Une difficile ascension

Malgré sa capacité à ratisser large, le nazisme a le plus grand mal à s'imposer dans le paysage politique allemand. Après sa sortie de prison en décembre 1924, Hitler doit faire face aux manoeuvres séditieuses de ses lieutenants.

Au nombre de 30 000, les troupes para-militaires du parti, les SA (abréviation de Sturm Abteilung ou Sections d'Assaut), que dirige Ernst Röhm se montrent particulièrement indisciplinées. Pour les contenir, Hitler forme une garde personnelle à sa dévotion, les SS (abréviation de Schutzstaffel ou Échelon de protection), sous la direction de Josef Berchtold puis, en 1929, de Heinrich Himmler.

Les frères Strasser, qui dirigent le parti en Allemagne du nord, veulent renforcer son orientation socialiste. Ils sont écartés lors de la recréation du parti par Adolf Hitler le 27 février 1925.

Le parti va se développer sur le modèle léniniste, avec de nombreux sympathisants qui lui apportent de l'argent ainsi que des militants professionnels dévoués à leur chef suprême, le Führer.

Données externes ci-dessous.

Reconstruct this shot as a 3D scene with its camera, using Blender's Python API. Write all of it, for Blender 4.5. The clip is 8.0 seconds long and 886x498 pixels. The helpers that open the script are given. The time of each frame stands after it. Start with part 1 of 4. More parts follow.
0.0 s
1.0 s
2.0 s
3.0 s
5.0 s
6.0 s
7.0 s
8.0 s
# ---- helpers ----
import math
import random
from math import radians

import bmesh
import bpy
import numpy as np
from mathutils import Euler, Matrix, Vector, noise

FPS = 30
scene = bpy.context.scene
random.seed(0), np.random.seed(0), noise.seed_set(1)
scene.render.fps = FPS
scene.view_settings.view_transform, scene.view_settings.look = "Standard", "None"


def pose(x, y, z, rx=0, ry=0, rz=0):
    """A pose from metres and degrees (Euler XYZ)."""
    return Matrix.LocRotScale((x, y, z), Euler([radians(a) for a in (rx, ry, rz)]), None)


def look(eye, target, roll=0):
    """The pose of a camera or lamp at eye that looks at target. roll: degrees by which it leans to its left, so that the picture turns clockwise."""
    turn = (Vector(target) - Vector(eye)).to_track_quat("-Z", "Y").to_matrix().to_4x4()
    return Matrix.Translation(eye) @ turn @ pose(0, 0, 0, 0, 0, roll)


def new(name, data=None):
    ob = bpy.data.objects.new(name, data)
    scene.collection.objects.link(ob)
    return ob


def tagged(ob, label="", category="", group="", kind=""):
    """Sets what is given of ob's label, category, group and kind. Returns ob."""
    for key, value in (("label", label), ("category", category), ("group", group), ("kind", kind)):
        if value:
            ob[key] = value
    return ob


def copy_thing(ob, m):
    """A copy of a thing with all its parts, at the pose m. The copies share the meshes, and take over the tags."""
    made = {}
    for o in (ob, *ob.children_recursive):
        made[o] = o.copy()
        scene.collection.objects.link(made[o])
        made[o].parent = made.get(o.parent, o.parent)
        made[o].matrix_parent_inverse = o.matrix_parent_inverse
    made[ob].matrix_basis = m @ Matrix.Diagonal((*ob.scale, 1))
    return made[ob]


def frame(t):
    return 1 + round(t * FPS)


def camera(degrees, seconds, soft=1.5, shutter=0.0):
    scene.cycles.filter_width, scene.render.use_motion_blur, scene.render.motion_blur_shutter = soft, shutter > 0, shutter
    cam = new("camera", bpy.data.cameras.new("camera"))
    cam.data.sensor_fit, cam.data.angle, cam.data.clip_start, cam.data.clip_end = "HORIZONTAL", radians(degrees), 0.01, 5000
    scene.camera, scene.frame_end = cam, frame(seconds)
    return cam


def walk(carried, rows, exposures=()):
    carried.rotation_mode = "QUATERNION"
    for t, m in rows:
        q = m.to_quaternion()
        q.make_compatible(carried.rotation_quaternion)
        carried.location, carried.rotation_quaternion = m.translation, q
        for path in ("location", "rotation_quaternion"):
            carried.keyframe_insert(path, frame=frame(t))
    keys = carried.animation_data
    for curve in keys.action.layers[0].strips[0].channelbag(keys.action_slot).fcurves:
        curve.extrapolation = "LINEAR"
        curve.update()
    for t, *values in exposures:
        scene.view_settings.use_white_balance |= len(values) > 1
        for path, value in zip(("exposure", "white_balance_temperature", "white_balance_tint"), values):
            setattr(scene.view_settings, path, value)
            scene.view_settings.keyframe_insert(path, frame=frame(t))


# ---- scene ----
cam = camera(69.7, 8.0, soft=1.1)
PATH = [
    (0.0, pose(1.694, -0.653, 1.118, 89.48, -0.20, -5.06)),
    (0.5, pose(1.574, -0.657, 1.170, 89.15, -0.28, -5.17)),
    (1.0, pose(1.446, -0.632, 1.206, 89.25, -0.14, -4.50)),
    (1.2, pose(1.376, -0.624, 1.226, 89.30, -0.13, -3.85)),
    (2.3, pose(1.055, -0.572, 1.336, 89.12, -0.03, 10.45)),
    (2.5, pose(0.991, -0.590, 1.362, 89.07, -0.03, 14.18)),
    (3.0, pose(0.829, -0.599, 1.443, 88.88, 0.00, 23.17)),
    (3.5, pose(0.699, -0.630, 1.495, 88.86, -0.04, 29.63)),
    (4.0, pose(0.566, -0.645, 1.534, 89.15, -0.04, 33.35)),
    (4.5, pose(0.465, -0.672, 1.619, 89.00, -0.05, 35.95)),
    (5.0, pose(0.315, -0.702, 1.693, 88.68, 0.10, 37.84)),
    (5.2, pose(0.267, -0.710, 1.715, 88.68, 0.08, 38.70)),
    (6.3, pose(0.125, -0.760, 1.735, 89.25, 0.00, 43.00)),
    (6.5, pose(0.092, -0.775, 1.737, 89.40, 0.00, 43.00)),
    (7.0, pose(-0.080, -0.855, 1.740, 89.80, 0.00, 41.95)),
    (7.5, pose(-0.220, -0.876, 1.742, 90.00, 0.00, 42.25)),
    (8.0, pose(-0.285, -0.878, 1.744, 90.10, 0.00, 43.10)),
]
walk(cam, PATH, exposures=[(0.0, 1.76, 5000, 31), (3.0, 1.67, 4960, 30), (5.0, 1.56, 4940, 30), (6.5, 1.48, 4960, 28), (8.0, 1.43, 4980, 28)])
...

Si Hitler accède au pouvoir en moins de huit ans (1925-1933), il le doit avant tout aux circonstances et notamment à la crise économique de 1929, qui brise net le redressement économique, social, politique et culturel de la démocratie allemande née à Weimar dix ans plus tôt. Avec la multiplication des chômeurs et des déclassés, les principaux partis révolutionnaires, à savoir le parti nazi et le parti communiste, voient le nombre de leurs adhérents monter en flèche.

De 176 000 en 1929, le nombre d'adhérents au parti hitlérien grimpe à 806 000 en 1931 et à 4 millions en 1933. Les nazis n'ont obtenu que douze députés aux élections de 1928. Ils en obtiennent 107 à celles de septembre 1930 et deviennent tout d'un coup le deuxième parti allemand ; une force politique avec laquelle il faut désormais compter. 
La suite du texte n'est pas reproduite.